I've been writing. That is, I have been in the depths of my own brain, with occasional excursions to the Bishops' Wars and to the Fenland Riots, and to the Witch Panic. This is not actually a comfortable or relaxing tour, but it is full of incident.
I can sort of see the end of this book, if I stand on my tiptoes and squint. I'm hoping to have all the holes filled in within a couple of weeks.

So every now and then I stick my head out to see what's up with teh intarwebz, which almost always results in my staying up too late reading FandomWank or something similar. Is it my imagination, or has there been a marked increase in Authors (and Publishers) Behaving Badly over the past few months?
I mean, just on OTF (Other than Fandom) Wank, there's been (the ironically named) Chivalry Bookshelf ripping off its authors; Decadent Publishing getting over-excited over some nasty sockpuppet reviews; First One Publishing wanting $150 to take all your rights; and most recently the J Howett meltdown over a mixed review.
More fun threads on Absolute Write, in the forums, but if I look for them I'll be up all night.

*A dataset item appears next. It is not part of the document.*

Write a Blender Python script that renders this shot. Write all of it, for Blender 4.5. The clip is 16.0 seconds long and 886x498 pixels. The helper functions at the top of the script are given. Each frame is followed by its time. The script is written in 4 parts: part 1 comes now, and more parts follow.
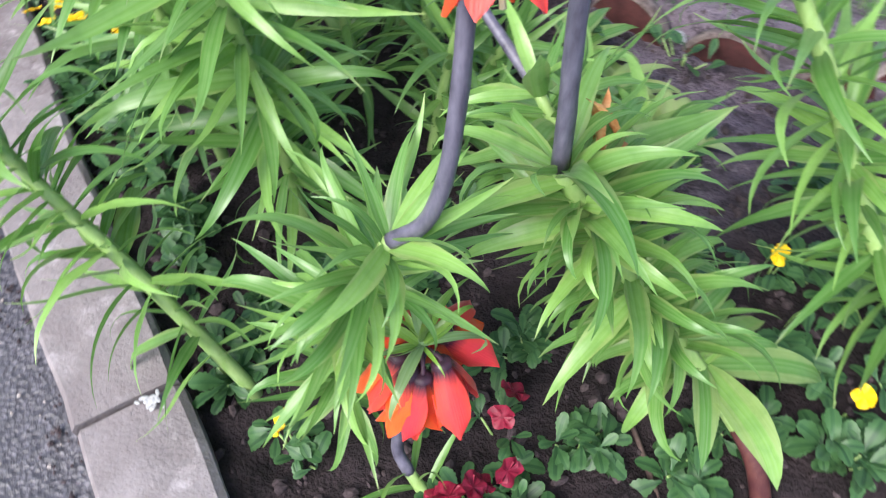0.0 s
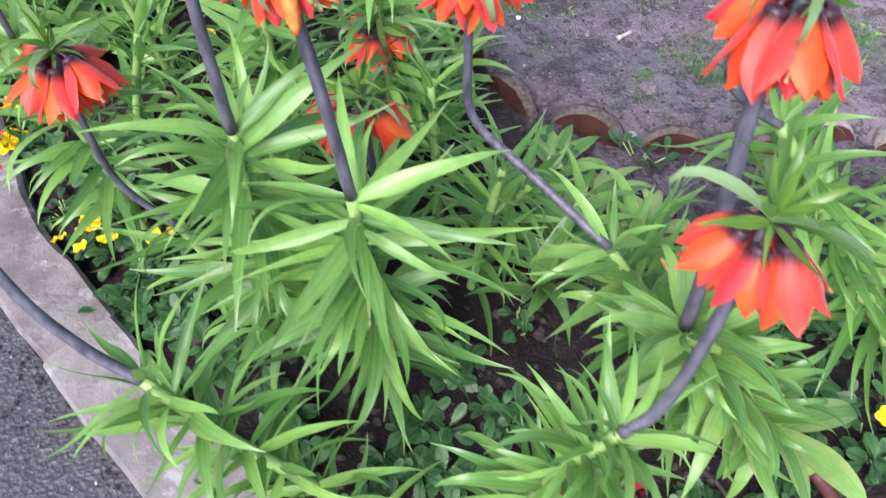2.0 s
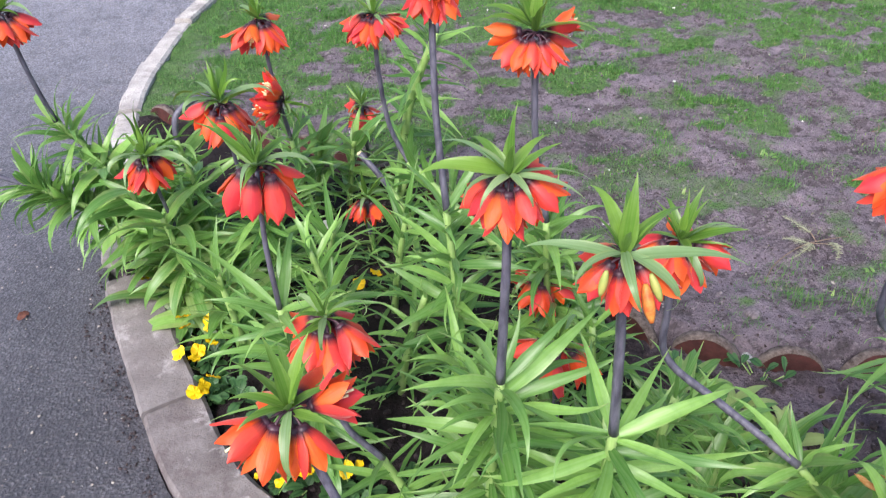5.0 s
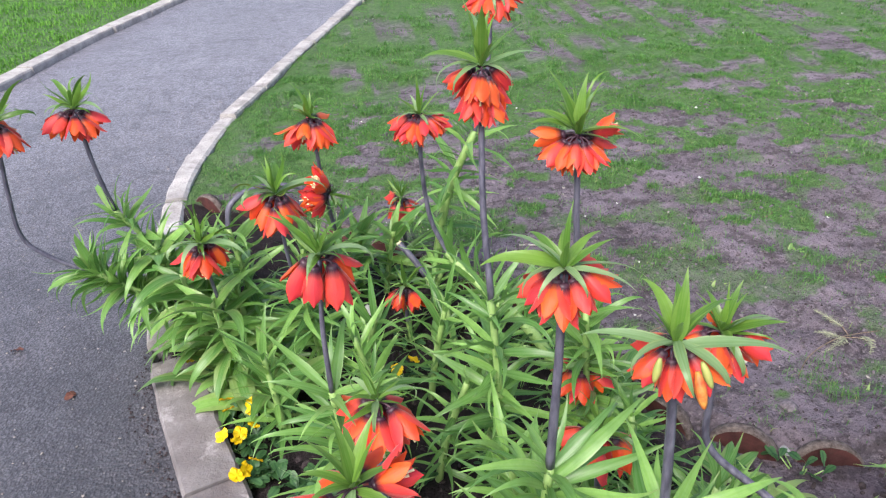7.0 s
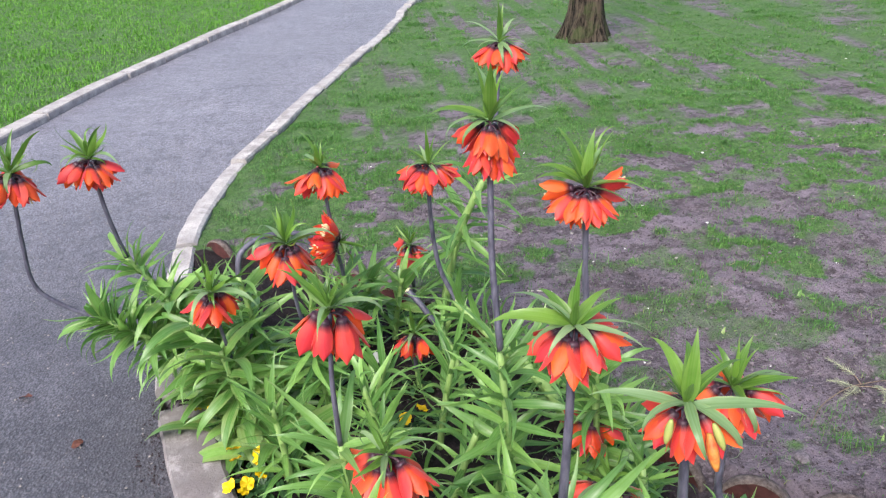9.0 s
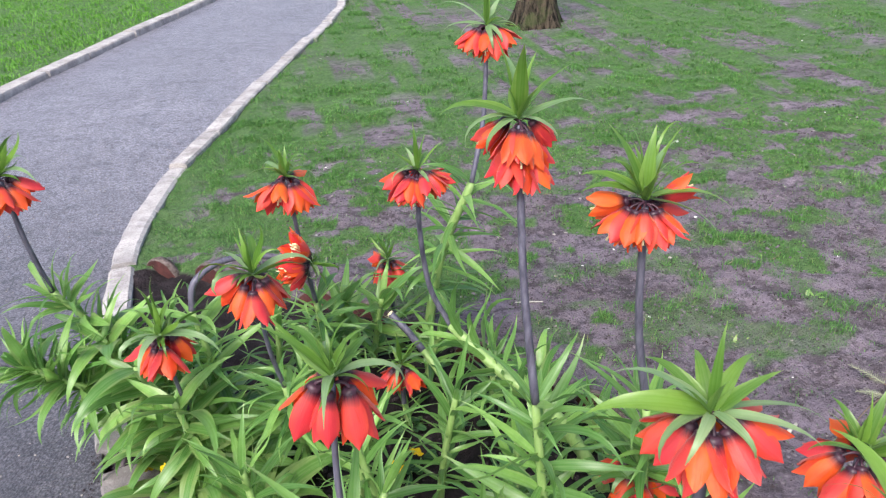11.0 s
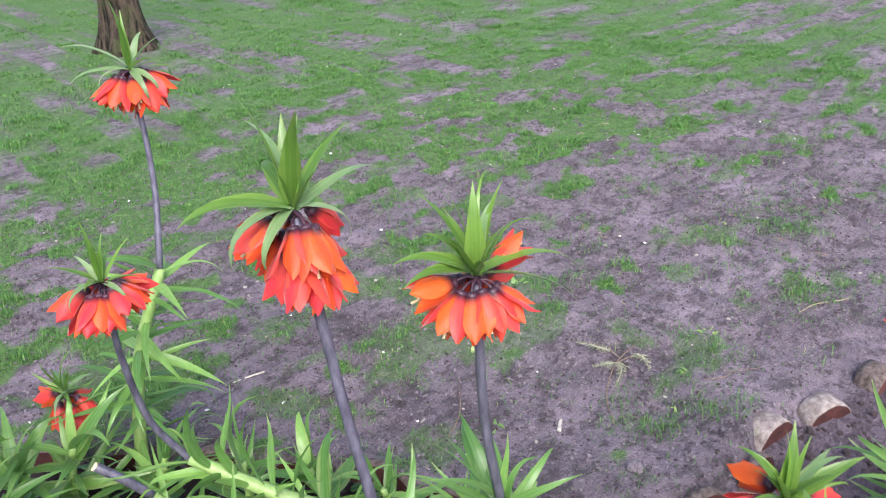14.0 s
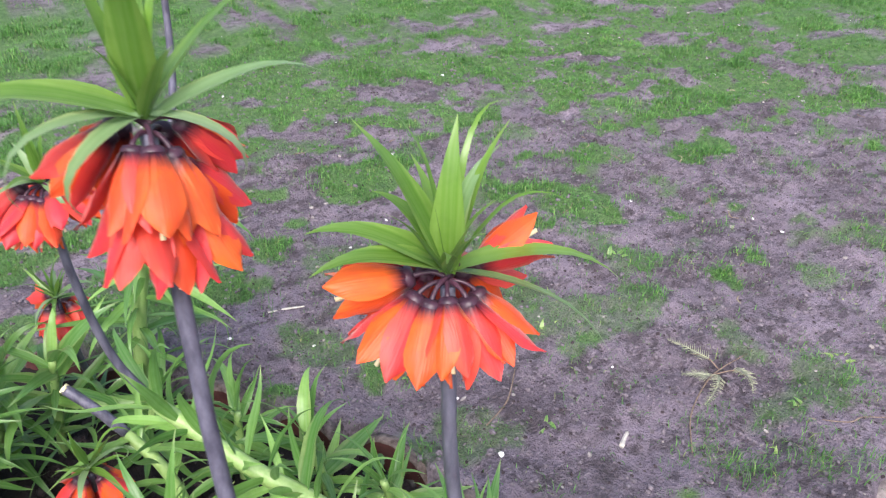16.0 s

Responding to a negative review is such a poor idea that it's called the Author's Big Mistake, or ABM. (Paul Fussell is credited with inventing the term) Back in the day when print was all, authors and reviewers would carry on feuds slowly, over weeks, through the book review sections and letter columns of newspapers. It was made even more fun by the likelihood that reviewers and authors were likely colleagues, published by the same presses and reviewing in the same newspapers and journals. So an angry author might have the chance for sweet revenge by reviewing his enemy's book (and being paid for the review, too).
Yeah, the fact that everyone knew it was a bad idea didn't stop highly-educated, literate and eloquent people from doing it. Some very classy invective was produced this way--but again, if I look for it I'll be up all night.
Wait, Jane Smith's brill blog How Publishing Really Works has a terrif rundown on the classics here.

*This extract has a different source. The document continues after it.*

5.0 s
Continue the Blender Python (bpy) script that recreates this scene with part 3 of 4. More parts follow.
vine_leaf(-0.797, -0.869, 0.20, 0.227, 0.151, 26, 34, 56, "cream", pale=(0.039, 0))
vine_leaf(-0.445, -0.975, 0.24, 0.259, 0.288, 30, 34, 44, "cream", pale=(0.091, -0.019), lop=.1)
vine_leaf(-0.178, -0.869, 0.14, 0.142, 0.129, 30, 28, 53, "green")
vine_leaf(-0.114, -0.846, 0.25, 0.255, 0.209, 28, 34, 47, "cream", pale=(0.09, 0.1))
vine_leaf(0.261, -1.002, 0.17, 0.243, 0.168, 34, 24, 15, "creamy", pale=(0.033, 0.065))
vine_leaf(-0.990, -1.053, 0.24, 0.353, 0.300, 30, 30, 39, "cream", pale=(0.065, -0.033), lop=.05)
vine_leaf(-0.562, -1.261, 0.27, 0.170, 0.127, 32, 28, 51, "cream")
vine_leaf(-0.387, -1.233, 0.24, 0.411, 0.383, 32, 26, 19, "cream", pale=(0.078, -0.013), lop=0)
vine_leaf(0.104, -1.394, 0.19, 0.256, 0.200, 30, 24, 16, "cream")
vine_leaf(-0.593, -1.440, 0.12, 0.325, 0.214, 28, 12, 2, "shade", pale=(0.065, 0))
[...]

The internet has made it possible not only to carry on such a feud without any timelag (and without, alas, most of the eloquence, as eloquence takes time) but for everyone and his dog-that-no-one-knows-you-are-on-the-internet to weigh in and mock and share.
I like snark (I sometime explain that we are an ESL family: the first language is sarcasm) and I'm willing to watch a trainwreck happen in realtime. But the scope of the possible wreckage is more than a little scary.
On the one hand, it's possible to have an ongoing intelligent and thoughtful conversation between writer and reviewer, online.
On the other hand, it's possible for things to explode before one party even realises the fuse has been lit.

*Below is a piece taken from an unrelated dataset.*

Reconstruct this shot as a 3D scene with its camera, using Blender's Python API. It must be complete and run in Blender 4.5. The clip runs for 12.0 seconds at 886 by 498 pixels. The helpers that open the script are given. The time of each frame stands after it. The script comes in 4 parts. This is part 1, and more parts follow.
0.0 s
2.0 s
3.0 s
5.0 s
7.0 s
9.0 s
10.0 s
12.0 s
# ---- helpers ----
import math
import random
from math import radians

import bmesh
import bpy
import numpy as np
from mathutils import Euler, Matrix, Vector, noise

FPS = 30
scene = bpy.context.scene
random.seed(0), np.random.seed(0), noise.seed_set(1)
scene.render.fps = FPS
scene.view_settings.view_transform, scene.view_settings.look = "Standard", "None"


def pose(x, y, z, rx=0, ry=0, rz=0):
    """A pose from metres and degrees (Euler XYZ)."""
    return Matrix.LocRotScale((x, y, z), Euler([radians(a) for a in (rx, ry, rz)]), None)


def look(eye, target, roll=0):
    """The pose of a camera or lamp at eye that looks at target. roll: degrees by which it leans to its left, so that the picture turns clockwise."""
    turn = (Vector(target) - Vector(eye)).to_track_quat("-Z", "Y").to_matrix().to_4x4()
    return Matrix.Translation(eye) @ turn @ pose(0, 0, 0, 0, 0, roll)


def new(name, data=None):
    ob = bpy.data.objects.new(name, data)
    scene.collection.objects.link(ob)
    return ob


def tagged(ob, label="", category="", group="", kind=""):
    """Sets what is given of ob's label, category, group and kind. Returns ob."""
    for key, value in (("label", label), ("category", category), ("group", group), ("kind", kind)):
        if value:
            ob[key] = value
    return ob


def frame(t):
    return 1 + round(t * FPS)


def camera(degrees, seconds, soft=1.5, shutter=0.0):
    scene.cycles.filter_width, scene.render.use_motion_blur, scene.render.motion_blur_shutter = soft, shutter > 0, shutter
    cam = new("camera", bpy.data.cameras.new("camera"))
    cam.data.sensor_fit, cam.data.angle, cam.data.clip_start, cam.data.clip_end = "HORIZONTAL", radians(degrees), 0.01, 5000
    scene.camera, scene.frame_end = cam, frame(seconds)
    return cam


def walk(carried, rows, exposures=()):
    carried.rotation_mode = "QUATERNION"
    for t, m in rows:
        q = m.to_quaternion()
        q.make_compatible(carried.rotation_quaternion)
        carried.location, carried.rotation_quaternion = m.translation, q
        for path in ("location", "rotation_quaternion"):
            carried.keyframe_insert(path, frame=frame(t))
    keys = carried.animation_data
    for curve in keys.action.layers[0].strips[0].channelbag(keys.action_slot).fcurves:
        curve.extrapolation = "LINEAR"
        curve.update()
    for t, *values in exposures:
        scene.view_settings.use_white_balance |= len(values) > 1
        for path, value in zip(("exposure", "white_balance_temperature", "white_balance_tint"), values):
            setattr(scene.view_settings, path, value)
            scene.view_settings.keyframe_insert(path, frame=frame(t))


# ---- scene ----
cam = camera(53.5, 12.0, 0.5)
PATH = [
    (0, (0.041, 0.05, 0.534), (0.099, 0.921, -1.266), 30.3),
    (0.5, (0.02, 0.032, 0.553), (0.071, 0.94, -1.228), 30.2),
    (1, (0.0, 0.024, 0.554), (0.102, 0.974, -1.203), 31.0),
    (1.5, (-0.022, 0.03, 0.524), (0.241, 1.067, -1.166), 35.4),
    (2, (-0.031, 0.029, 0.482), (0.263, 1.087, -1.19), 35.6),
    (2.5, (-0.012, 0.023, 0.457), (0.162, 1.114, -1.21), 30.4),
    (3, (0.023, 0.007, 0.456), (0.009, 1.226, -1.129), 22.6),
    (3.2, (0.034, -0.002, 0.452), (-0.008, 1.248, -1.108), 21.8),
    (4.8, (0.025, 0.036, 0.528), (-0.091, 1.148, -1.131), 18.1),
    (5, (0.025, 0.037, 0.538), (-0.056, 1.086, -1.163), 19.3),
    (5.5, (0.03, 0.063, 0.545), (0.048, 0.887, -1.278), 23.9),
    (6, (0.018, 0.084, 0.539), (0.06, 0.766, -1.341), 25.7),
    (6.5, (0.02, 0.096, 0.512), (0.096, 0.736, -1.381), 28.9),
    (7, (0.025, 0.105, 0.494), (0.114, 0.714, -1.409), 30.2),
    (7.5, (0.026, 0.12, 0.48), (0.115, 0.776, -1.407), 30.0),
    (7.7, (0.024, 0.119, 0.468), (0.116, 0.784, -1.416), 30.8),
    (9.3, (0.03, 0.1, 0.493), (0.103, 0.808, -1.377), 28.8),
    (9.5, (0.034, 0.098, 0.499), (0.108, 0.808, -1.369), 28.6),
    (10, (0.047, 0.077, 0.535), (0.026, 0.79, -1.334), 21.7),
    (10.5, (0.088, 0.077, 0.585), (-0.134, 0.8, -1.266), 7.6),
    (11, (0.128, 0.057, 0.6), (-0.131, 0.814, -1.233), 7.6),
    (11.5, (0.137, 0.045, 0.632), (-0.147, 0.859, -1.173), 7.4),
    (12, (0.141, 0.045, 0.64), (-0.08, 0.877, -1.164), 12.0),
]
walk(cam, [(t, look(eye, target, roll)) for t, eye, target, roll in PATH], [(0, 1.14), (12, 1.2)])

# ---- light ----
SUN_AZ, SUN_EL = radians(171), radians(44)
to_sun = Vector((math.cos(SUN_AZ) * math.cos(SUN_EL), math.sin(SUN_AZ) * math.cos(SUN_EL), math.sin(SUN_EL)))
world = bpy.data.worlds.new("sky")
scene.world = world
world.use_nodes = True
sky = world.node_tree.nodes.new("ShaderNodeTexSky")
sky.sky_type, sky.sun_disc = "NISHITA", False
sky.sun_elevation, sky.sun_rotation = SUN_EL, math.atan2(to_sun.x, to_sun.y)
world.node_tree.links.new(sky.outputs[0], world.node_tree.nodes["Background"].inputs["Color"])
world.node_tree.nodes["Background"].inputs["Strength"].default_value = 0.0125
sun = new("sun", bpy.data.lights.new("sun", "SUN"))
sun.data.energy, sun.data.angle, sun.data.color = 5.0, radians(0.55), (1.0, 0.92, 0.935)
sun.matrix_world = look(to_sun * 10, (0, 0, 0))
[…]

I wonder what I'll do when/if I get my first negative review? Hopefully I'll have as much class as the author of Pregnesia does here. Or at least the good sense to bitch privately and offline.
Now, back to the fens!


John Chu said...

I think people have always behaved this badly. Modern technology has just made it easier to show everyone had badly we're behaving.

batgirl said...

True. No longer do we need to subscribe to a dozen literary journals to keep up with feuds. But I do think the new ease of publishing has, um, levelled the field for bad behaviour by startup publishers and self-published authors, allowing them to compete with long-established wankers.

Terri-Lynne said...

I don't get it, myself. I love a good, intelligent debate. Everyone has an opinion, and that's great--it's the name-calling I can do without. The tearing down. The intellectual bullying. I stay very clear of such flame wars. They cater to some of the very worst behaviors in humans, and the anonymity of the computer makes mean people even meaner.

I have enough things sucking away at my time. That stuff? I have no use for.

batgirl said...

I think a prerequisite to a proper flame-war is for the parties involved to believe that nothing (NOTHING!) is more important than being right. Or at least making other people admit that you are right.
In a weird way I admire the single-mindedness of those who can engage in it without getting all tangled up by worry about other people's feelings and opinions of oneself.